**Given problem**
Repeat the listing word for word. No pictures belong in the copy.
● ● ● ● ● ● ●
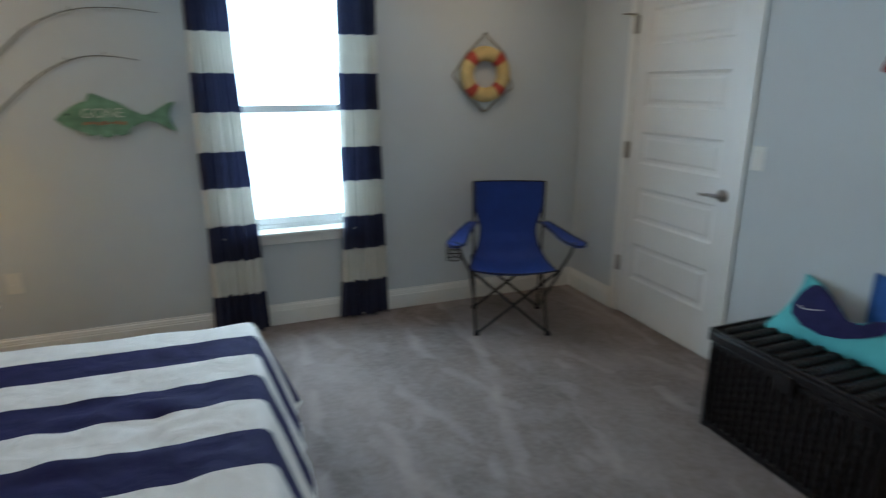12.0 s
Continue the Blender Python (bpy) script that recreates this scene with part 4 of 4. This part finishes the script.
# ---------- north wall: rods, fish, life ring, outlets ----------
def fishing_rod(line, label, reel_mat, drum):
    ob = thing("fishing_rod", pose(0, NORTH, 0), label, "fishing rod", "pair of fishing rods")
    pts = curve_through([(x, -0.014 if i else -0.020, z) for i, (x, z) in enumerate(line)], 10)
    n = len(pts)
    part("blank", tube(pts, [0.0062 - 0.0046 * (i / (n - 1)) ** 0.7 for i in range(n)], 8), ROD_BLACK, ob, "", True)
    a, b = Vector(pts[0]), Vector(pts[7])
    d = (b - a).normalized()
    handle = [a + d * s for s in (0, 0.02, 0.05, 0.10, 0.13, 0.17, 0.21, 0.24)]
    part("handle", tube(handle, [0.013, 0.015, 0.0135, 0.010, 0.010, 0.0125, 0.0115, 0.007], 12), BLACK_METAL, ob, "dark foam handle", True)
    side = Vector((d.z, 0, -d.x))
    centre = a + d * 0.115 - side * (0.058 if drum else 0.034)
    reel = bmesh.new()
    for v0, v1, r0, r1 in ((-0.036, 0.036, 0.038, 0.033), (-0.044, -0.036, 0.043, 0.043), (0.036, 0.048, 0.040, 0.018)):
        tube([centre + (d if drum else Vector((0, -1, 0))) * v0, centre + (d if drum else Vector((0, -1, 0))) * v1], [r0 * (1 if drum else 0.85), r1 * (1 if drum else 0.85)], 18, reel)
    main = part("reel", reel, reel_mat, ob, "fishing reel", True)
    part("reel_foot", tube([centre, a + d * 0.115], 0.006, 8), ROD_BLACK, main)
    crank = centre + Vector((0, -0.045, 0))
    bm = tube([centre + Vector((0, -0.03, 0)), crank, crank + d * -0.045 - side * 0.012], 0.003, 8)
    tube([crank + d * -0.045 - side * 0.012, crank + d * -0.045 - side * 0.012 + Vector((0, -0.018, 0))], 0.007, 10, bm)
    part("crank", bm, BLACK_METAL, main)
    if drum:
        bail = [centre + d * 0.03 + side * 0.036 * math.cos(q) + Vector((0, -0.036 * math.sin(q), 0)) + d * 0.012 * math.sin(q) for q in (math.pi * k / 10 for k in range(11))]
        part("bail", tube(bail, 0.0016, 6), CHROME, main, "wire bail")
    for k in (int(n * 0.30), int(n * 0.50), int(n * 0.68), int(n * 0.84)):
        p, q = Vector(pts[k]), (Vector(pts[min(k + 1, n - 1)]) - Vector(pts[k - 1])).normalized()
        c = p - Vector((q.z, 0, -q.x)) * 0.010
        ring = [c + 0.007 * (math.cos(w) * Vector((q.z, 0, -q.x)) + math.sin(w) * Vector((0, 1, 0))) for w in (2 * math.pi * j / 10 for j in range(10))]
        part("line_guide", tube(ring, 0.0013, 6, closed=True), ROD_BLACK, ob)
    return ob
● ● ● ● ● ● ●
**The solution**
12.0 s
Continue the Blender Python (bpy) script that recreates this scene with part 4 of 4. This part finishes the script.
# ---------- north wall: rods, fish, life ring, outlets ----------
def fishing_rod(line, label, reel_mat, drum):
    ob = thing("fishing_rod", pose(0, NORTH, 0), label, "fishing rod", "pair of fishing rods")
    pts = curve_through([(x, -0.014 if i else -0.020, z) for i, (x, z) in enumerate(line)], 10)
    n = len(pts)
    part("blank", tube(pts, [0.0062 - 0.0046 * (i / (n - 1)) ** 0.7 for i in range(n)], 8), ROD_BLACK, ob, "", True)
    a, b = Vector(pts[0]), Vector(pts[7])
    d = (b - a).normalized()
    handle = [a + d * s for s in (0, 0.02, 0.05, 0.10, 0.13, 0.17, 0.21, 0.24)]
    part("handle", tube(handle, [0.013, 0.015, 0.0135, 0.010, 0.010, 0.0125, 0.0115, 0.007], 12), BLACK_METAL, ob, "dark foam handle", True)
    side = Vector((d.z, 0, -d.x))
    centre = a + d * 0.115 - side * (0.058 if drum else 0.034)
    reel = bmesh.new()
    for v0, v1, r0, r1 in ((-0.036, 0.036, 0.038, 0.033), (-0.044, -0.036, 0.043, 0.043), (0.036, 0.048, 0.040, 0.018)):
        tube([centre + (d if drum else Vector((0, -1, 0))) * v0, centre + (d if drum else Vector((0, -1, 0))) * v1], [r0 * (1 if drum else 0.85), r1 * (1 if drum else 0.85)], 18, reel)
    main = part("reel", reel, reel_mat, ob, "fishing reel", True)
    part("reel_foot", tube([centre, a + d * 0.115], 0.006, 8), ROD_BLACK, main)
    crank = centre + Vector((0, -0.045, 0))
    bm = tube([centre + Vector((0, -0.03, 0)), crank, crank + d * -0.045 - side * 0.012], 0.003, 8)
    tube([crank + d * -0.045 - side * 0.012, crank + d * -0.045 - side * 0.012 + Vector((0, -0.018, 0))], 0.007, 10, bm)
    part("crank", bm, BLACK_METAL, main)
    if drum:
        bail = [centre + d * 0.03 + side * 0.036 * math.cos(q) + Vector((0, -0.036 * math.sin(q), 0)) + d * 0.012 * math.sin(q) for q in (math.pi * k / 10 for k in range(11))]
        part("bail", tube(bail, 0.0016, 6), CHROME, main, "wire bail")
    for k in (int(n * 0.30), int(n * 0.50), int(n * 0.68), int(n * 0.84)):
        p, q = Vector(pts[k]), (Vector(pts[min(k + 1, n - 1)]) - Vector(pts[k - 1])).normalized()
        c = p - Vector((q.z, 0, -q.x)) * 0.010
        ring = [c + 0.007 * (math.cos(w) * Vector((q.z, 0, -q.x)) + math.sin(w) * Vector((0, 1, 0))) for w in (2 * math.pi * j / 10 for j in range(10))]
        part("line_guide", tube(ring, 0.0013, 6, closed=True), ROD_BLACK, ob)
    return ob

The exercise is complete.